Close, but Not Quite
Your education is called an investment and many times, it does help you earn a higher income. A case could be made for you "selling" your education like a small business service in return for income like an ownership investment.
The reason it's not technically an investment is a practical one. For the sake of clarity, we need to avoid the ad absurdity of having everything be classified as an investment. We'd be "investing" every time we bought an item that could potentially make us more productive, such as investing in a stress ball to squeeze or a cup of coffee to wake you up. It is the attempt to stretch the meaning of investment to purchases, rather than education, which has obscured the meaning.

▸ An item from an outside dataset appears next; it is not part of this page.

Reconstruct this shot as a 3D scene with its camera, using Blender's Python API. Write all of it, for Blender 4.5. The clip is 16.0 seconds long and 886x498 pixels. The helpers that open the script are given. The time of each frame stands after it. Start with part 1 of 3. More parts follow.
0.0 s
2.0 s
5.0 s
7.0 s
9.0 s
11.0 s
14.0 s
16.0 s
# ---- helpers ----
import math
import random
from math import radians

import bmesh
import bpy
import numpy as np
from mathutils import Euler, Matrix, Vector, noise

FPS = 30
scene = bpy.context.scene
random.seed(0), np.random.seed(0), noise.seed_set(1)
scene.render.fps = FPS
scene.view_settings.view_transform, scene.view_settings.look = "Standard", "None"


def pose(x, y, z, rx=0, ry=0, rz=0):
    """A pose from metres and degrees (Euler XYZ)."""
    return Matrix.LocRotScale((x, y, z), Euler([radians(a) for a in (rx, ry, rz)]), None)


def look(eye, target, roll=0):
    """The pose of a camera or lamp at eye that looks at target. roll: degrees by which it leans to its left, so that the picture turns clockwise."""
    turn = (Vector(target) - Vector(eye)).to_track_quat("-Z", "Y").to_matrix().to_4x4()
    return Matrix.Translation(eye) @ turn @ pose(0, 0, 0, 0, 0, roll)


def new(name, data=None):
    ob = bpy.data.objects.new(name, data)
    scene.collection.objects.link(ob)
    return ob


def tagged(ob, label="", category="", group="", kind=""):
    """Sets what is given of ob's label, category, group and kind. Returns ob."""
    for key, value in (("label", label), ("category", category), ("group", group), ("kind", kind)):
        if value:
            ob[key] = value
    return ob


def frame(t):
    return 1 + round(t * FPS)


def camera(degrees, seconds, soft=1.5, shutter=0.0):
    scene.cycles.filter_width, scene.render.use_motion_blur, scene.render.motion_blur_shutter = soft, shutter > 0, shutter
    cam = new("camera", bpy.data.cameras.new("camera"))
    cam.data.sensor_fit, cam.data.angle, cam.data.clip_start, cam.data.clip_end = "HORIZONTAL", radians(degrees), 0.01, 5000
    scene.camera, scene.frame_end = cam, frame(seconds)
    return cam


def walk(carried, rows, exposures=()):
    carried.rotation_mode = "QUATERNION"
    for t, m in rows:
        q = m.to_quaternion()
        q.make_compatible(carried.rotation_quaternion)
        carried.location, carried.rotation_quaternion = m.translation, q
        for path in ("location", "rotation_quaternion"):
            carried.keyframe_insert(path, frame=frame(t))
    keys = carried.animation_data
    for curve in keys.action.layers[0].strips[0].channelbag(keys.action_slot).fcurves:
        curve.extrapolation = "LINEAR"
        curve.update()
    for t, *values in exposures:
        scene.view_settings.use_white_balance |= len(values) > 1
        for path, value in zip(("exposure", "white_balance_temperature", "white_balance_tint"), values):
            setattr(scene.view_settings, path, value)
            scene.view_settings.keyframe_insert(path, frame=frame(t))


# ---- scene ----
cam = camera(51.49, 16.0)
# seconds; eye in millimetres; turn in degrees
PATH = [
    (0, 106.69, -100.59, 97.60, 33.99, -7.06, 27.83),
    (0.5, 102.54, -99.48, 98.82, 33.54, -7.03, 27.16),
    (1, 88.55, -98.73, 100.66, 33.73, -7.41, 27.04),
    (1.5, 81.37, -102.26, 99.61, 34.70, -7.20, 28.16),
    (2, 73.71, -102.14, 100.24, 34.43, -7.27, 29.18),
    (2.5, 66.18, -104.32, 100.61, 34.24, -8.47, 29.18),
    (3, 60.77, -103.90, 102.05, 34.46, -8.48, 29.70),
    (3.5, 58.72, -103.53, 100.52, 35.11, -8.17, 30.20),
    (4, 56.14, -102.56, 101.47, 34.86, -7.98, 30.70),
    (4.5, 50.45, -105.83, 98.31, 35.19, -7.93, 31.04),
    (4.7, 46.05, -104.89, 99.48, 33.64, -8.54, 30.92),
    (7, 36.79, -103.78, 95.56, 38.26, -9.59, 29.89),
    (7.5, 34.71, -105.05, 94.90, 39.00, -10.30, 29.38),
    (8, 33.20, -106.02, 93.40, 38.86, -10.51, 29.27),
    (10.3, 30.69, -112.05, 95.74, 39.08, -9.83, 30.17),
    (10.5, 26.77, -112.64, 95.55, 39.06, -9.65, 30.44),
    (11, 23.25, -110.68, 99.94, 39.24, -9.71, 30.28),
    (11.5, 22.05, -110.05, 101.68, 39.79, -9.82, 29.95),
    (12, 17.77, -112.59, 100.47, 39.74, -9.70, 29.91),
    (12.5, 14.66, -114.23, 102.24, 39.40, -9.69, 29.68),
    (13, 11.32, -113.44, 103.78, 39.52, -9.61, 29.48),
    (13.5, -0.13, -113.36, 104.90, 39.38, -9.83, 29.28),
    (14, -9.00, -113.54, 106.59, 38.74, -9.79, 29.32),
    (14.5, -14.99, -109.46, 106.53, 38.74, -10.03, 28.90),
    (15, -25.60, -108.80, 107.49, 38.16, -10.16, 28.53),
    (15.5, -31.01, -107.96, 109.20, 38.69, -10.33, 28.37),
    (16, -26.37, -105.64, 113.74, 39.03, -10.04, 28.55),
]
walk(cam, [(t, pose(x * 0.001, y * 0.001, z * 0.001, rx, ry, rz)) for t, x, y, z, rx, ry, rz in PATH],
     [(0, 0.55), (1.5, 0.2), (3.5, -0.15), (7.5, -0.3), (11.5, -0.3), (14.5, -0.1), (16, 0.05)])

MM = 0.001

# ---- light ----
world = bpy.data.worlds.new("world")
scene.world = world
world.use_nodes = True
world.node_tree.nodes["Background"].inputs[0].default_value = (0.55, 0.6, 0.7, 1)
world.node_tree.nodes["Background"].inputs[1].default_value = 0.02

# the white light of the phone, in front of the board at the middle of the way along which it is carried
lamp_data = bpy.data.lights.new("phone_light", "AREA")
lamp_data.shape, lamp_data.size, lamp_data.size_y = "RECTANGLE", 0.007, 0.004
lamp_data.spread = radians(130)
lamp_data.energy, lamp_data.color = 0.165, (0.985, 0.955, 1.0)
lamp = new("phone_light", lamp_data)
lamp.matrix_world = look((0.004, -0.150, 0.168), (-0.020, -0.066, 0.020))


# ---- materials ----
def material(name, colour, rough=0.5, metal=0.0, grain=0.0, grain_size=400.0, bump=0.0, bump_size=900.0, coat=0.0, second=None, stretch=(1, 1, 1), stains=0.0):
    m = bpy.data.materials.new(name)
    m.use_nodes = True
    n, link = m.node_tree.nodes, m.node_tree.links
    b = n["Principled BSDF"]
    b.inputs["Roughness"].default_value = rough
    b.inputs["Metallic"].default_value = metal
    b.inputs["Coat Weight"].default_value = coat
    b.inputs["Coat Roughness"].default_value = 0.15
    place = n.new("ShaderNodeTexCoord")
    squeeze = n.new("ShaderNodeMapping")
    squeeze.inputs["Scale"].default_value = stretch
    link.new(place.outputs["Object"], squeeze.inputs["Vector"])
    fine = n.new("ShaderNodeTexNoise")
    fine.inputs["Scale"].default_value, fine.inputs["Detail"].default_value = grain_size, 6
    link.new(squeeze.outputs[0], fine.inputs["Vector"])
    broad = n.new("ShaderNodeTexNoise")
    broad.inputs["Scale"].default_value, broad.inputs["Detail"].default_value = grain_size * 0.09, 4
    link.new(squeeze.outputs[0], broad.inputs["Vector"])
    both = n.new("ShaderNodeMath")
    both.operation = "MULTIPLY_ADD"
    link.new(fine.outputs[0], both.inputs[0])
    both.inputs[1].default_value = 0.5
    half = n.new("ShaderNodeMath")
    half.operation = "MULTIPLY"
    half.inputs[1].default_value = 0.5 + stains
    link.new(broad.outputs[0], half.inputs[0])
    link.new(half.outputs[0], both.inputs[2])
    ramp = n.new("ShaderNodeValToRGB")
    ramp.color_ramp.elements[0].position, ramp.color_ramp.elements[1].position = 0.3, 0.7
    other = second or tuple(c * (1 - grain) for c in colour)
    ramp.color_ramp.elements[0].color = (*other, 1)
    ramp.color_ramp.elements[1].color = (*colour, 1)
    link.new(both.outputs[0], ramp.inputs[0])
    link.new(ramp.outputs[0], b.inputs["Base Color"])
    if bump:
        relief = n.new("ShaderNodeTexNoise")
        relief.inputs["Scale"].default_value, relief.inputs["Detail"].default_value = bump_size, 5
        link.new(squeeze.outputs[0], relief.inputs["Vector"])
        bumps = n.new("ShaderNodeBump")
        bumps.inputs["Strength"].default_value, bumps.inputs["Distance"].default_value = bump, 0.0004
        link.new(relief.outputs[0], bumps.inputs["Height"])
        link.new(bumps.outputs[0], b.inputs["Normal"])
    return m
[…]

Consumer purchases - beds, cars, TVs and anything that naturally depreciates with use and time - are not investments. As an example, you don't invest in a good night's sleep by buying a foam pillow. Unless you're very famous, and even then, it's a stretch, since you can't reasonably expect someone to pay more for your pillow than the initial purchase cost. Don't take it personally, but there's very little demand in the second-hand pillow market.
The Bottom Line
Admittedly, it's a clever piece of advertising that removes some of the guilt from impulse purchasing; you're not spending money frivolously, you're investing! The decisive test is whether there is a potential to turn a profit. The important word is "potential" because not every legitimate investment makes money.
Making money through investing requires researching and evaluating different investments, not simply knowing what is and is not an investment. That said, being able to see the difference between an investment and a purchase is an essential first step.
Furthermore, being able to understand inflation and how it will influence your spending habits and earning potential will be a deal-breaker in terms of you being able to accumulate steady long term income aside from your salary.